Every year, we are honoured to recognize members of the SMUS community as they retire and take on new adventures. Read the 2020 Retirees series to learn more about their outstanding contributions to the school. In this story, we recognize Dariol Haydock, Assistant Director of the Middle School.
When you find yourself in a role where you’re building meaningful relationships, working hard for a common cause, supported to develop yourself further, and having a wonderful time, you stay. For Dariol Haydock, this describes her 18 fulfilling years at the Middle School.
Dariol joined the SMUS community in September 2001 to teach French. Before SMUS, she led the Modern Languages department at Collingwood School. Dariol became the Middle School Assistant Director in 2002 and continued to teach as well.
In her position, she was responsible for much of the success of the non-academic part of SMUS life. The Middle School is an intimate campus, with an average of 220 students, so Dariol had the opportunity to get to know each student and parent well.

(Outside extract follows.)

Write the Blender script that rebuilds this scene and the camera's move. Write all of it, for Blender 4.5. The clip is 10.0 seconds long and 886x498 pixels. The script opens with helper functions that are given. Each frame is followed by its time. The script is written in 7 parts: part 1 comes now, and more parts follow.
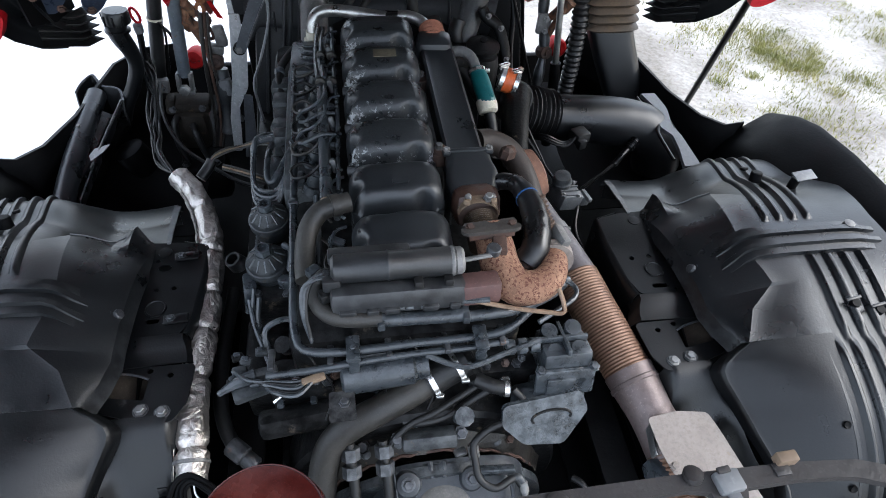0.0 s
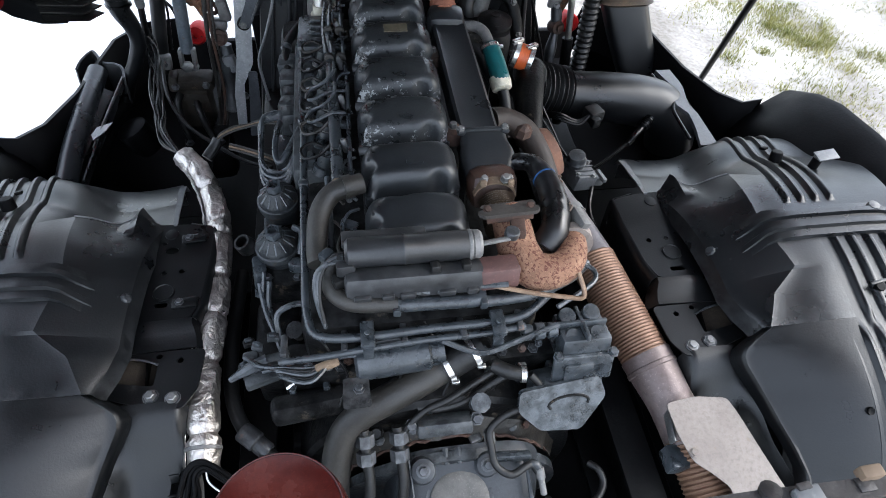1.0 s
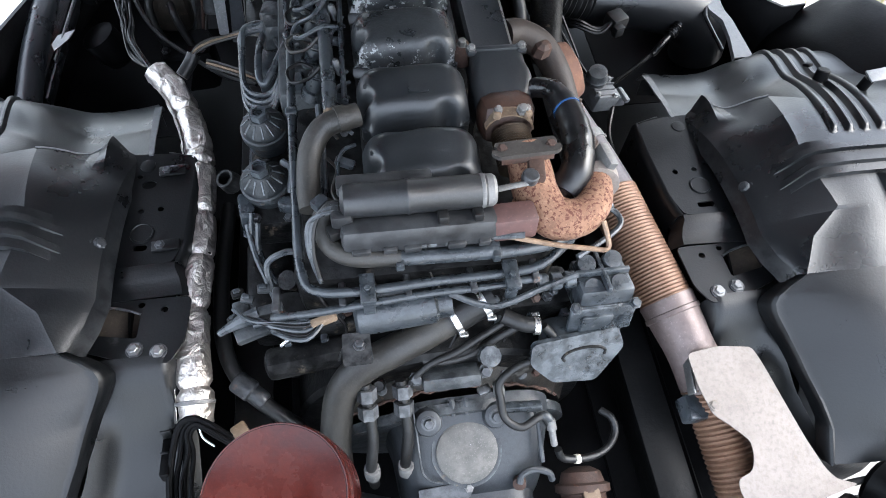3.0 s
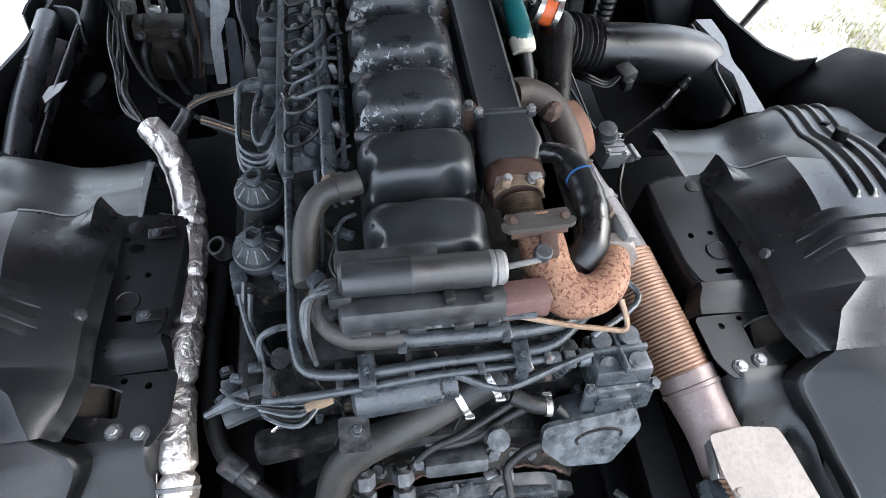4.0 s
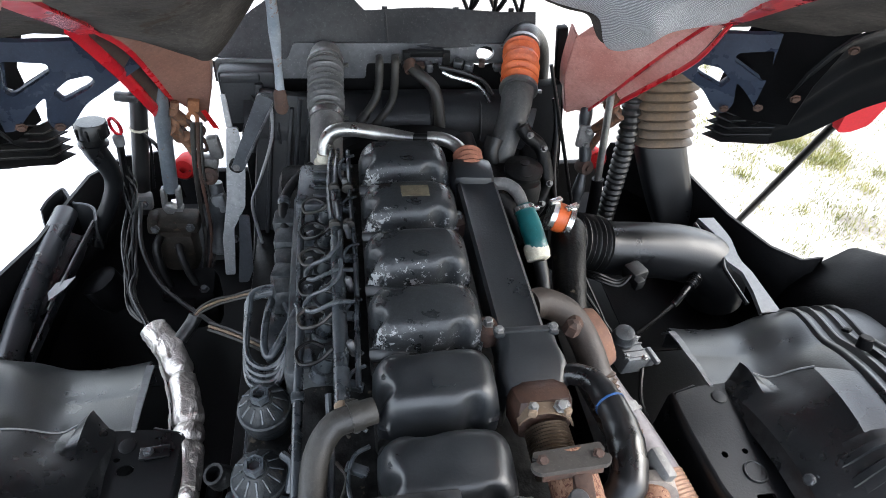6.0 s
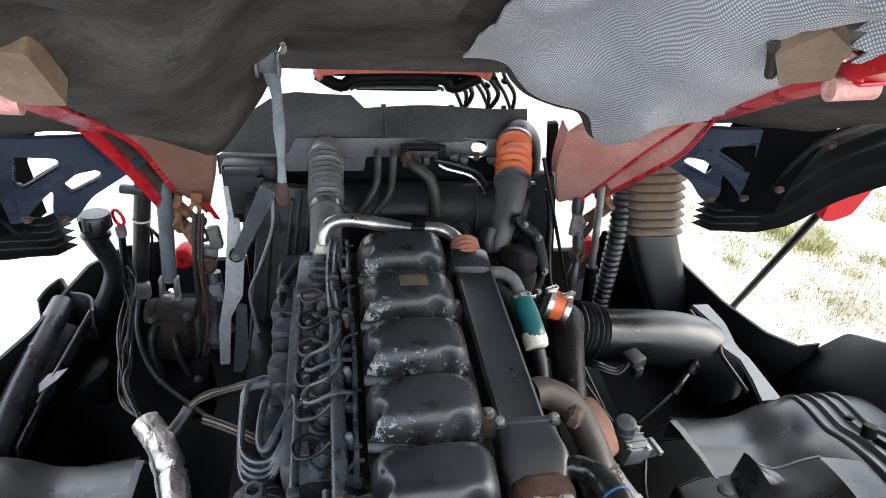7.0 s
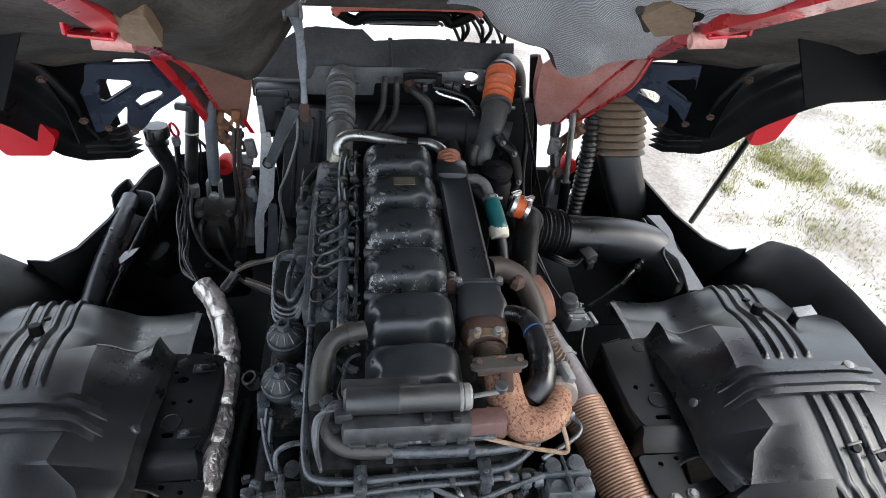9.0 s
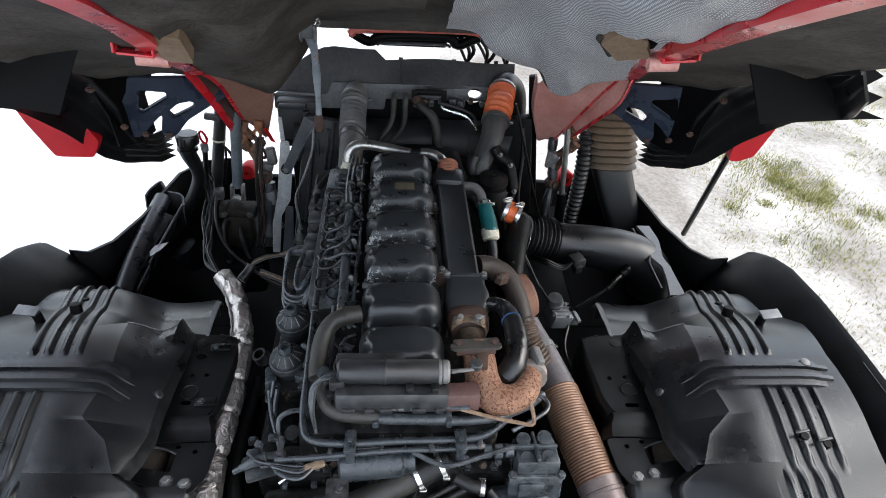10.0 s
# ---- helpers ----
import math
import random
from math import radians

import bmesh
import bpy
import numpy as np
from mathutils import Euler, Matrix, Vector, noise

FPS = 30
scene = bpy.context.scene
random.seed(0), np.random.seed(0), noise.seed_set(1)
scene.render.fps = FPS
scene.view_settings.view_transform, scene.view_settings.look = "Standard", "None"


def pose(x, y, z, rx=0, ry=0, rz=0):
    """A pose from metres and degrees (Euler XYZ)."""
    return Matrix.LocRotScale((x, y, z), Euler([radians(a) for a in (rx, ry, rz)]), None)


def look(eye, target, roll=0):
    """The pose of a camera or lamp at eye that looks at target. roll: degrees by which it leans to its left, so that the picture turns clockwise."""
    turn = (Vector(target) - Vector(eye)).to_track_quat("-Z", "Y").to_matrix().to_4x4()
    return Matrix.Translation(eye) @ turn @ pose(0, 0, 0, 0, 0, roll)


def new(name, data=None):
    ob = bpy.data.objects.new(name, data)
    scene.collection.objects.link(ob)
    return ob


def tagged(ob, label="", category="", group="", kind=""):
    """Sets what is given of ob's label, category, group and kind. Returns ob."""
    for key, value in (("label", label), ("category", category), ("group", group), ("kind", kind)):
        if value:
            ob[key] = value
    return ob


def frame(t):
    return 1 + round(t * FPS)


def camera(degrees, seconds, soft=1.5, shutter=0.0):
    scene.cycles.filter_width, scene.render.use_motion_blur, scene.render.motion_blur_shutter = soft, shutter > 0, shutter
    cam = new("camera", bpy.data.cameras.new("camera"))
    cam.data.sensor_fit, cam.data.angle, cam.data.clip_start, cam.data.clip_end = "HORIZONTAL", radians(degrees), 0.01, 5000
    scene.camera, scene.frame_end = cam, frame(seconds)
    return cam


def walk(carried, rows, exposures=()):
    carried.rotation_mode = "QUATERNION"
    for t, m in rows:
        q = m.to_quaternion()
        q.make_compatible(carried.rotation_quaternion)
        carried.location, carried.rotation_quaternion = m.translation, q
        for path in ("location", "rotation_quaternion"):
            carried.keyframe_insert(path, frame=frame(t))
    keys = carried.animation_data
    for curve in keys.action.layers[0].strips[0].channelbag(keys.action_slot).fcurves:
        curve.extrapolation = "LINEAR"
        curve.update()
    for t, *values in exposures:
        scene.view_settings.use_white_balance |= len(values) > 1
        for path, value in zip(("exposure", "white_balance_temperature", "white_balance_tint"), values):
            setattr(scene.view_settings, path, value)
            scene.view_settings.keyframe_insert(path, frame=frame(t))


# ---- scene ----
cam = camera(70.5, 10.0, soft=0.9)
PATH = [
    (0, (-0.076, -0.929, 2.314), (0.178, 0.391, 0.833), 4.0),
    (0.5, (-0.119, -0.885, 2.303), (0.134, 0.421, 0.809), 4.1),
    (1, (-0.1, -0.895, 2.294), (0.147, 0.372, 0.766), 4.1),
    (1.5, (-0.08, -0.871, 2.264), (0.162, 0.27, 0.639), 4.8),
    (2, (-0.085, -0.835, 2.248), (0.148, 0.178, 0.54), 5.7),
    (3.5, (-0.097, -0.7, 2.24), (0.129, 0.296, 0.521), 5.8),
    (4, (-0.092, -0.649, 2.222), (0.149, 0.429, 0.555), 5.8),
    (4.5, (-0.101, -0.594, 2.222), (0.152, 0.581, 0.624), 5.5),
    (5, (-0.11, -0.556, 2.234), (0.157, 0.725, 0.721), 5.4),
    (5.5, (-0.111, -0.539, 2.237), (0.166, 0.809, 0.786), 5.3),
    (6, (-0.12, -0.53, 2.25), (0.17, 0.921, 0.905), 5.2),
    (7.5, (-0.133, -0.549, 2.267), (0.194, 1.096, 1.176), 4.8),
    (8, (-0.133, -0.601, 2.295), (0.198, 0.973, 1.107), 5.1),
    (8.5, (-0.112, -0.747, 2.382), (0.215, 0.754, 1.102), 5.2),
    (9, (-0.084, -0.891, 2.443), (0.151, 0.6, 1.131), 5.0),
    (9.5, (-0.038, -0.998, 2.498), (0.146, 0.487, 1.172), 5.0),
    (10, (-0.019, -1.061, 2.522), (0.139, 0.471, 1.247), 4.5),
]
walk(cam, [(t, look(eye, target, roll)) for t, eye, target, roll in PATH], [(0.0, 0.82, 6100, 10), (2.0, 1.38, 6150, 10), (3.5, 1.66, 6200, 10), (5.5, 1.62, 6350, 10), (7.5, 1.58, 6600, 10), (8.5, 1.3, 6500, 10), (10.0, 0.82, 6450, 10)])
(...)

She was struck by the calibre of adults who worked at SMUS. They cared deeply about their students and took time to consider how best to support their personal and academic growth. One example of this was the Middle School’s early decision to ban cell phones. It was not always a popular decision, but the team pulled together and ultimately changed the tone and climate for students. In the long term, the children benefited deeply from this decision.
Dariol was also deeply impressed by the parents she worked with.
“If a child was beginning to struggle, everybody mobilized. Sometimes that meant tough love, other times it meant we needed to just love them up.”
The relationship between home and school was strong. Children were at the centre of the discussions.
One of Dariol’s key accomplishments at the school was championing and co-creating the Middle School leadership program. She noted there was a positive evolution in the concept of what leadership is and in the methods used to develop students as leaders. “Now, It’s more about being a good person, a person of integrity. It doesn’t always mean you have to wear your hair above your collar. … You do open the door and make eye contact.” She emphasizes that it is on the school to help find what each kid can do and to explore how to turn that into a way in which they can lead.
A constant she witnessed over her years was “the shared focus on being diversified as a student. There was support [for each student] to be your best and to find out who you are. There was weight on the character piece.” she adds.
Dariol says she also appreciated the encouragement from the school to pursue professional development. “If you want to learn about something, there was always the opportunity.” She took two sabbaticals, one when her children were in Junior School and the second when her youngest child graduated. Both of her children, Bryn and Georgia, are SMUS Lifers now studying in Kingston and Montreal.
It was satisfying to come across students in Grades 10, 11 and 12 lunching at the Sun Centre, and seeing them, “locked and loaded” after their Middle School experience, she says. Dariol enjoyed connecting with them again at this new stage of their school lives.
Dariol loves to travel and was looking forward to a cycling trip in northern Quebec at the time of writing. Her list of things to do in retirement includes travel, more reading, learning to make better soup and getting involved in some type of service work. She hasn’t decided what that will look like yet.
Dariol knows that SMUS will always be part of who she is. She “never took the community for granted.” When she thinks of new staff and faculty coming on board, she muses, “SMUS is student-centred. That may sound trite or overused, but it’s true. We were all supporting, pushing and encouraging. We were all learning. And that made it great, great place to be.”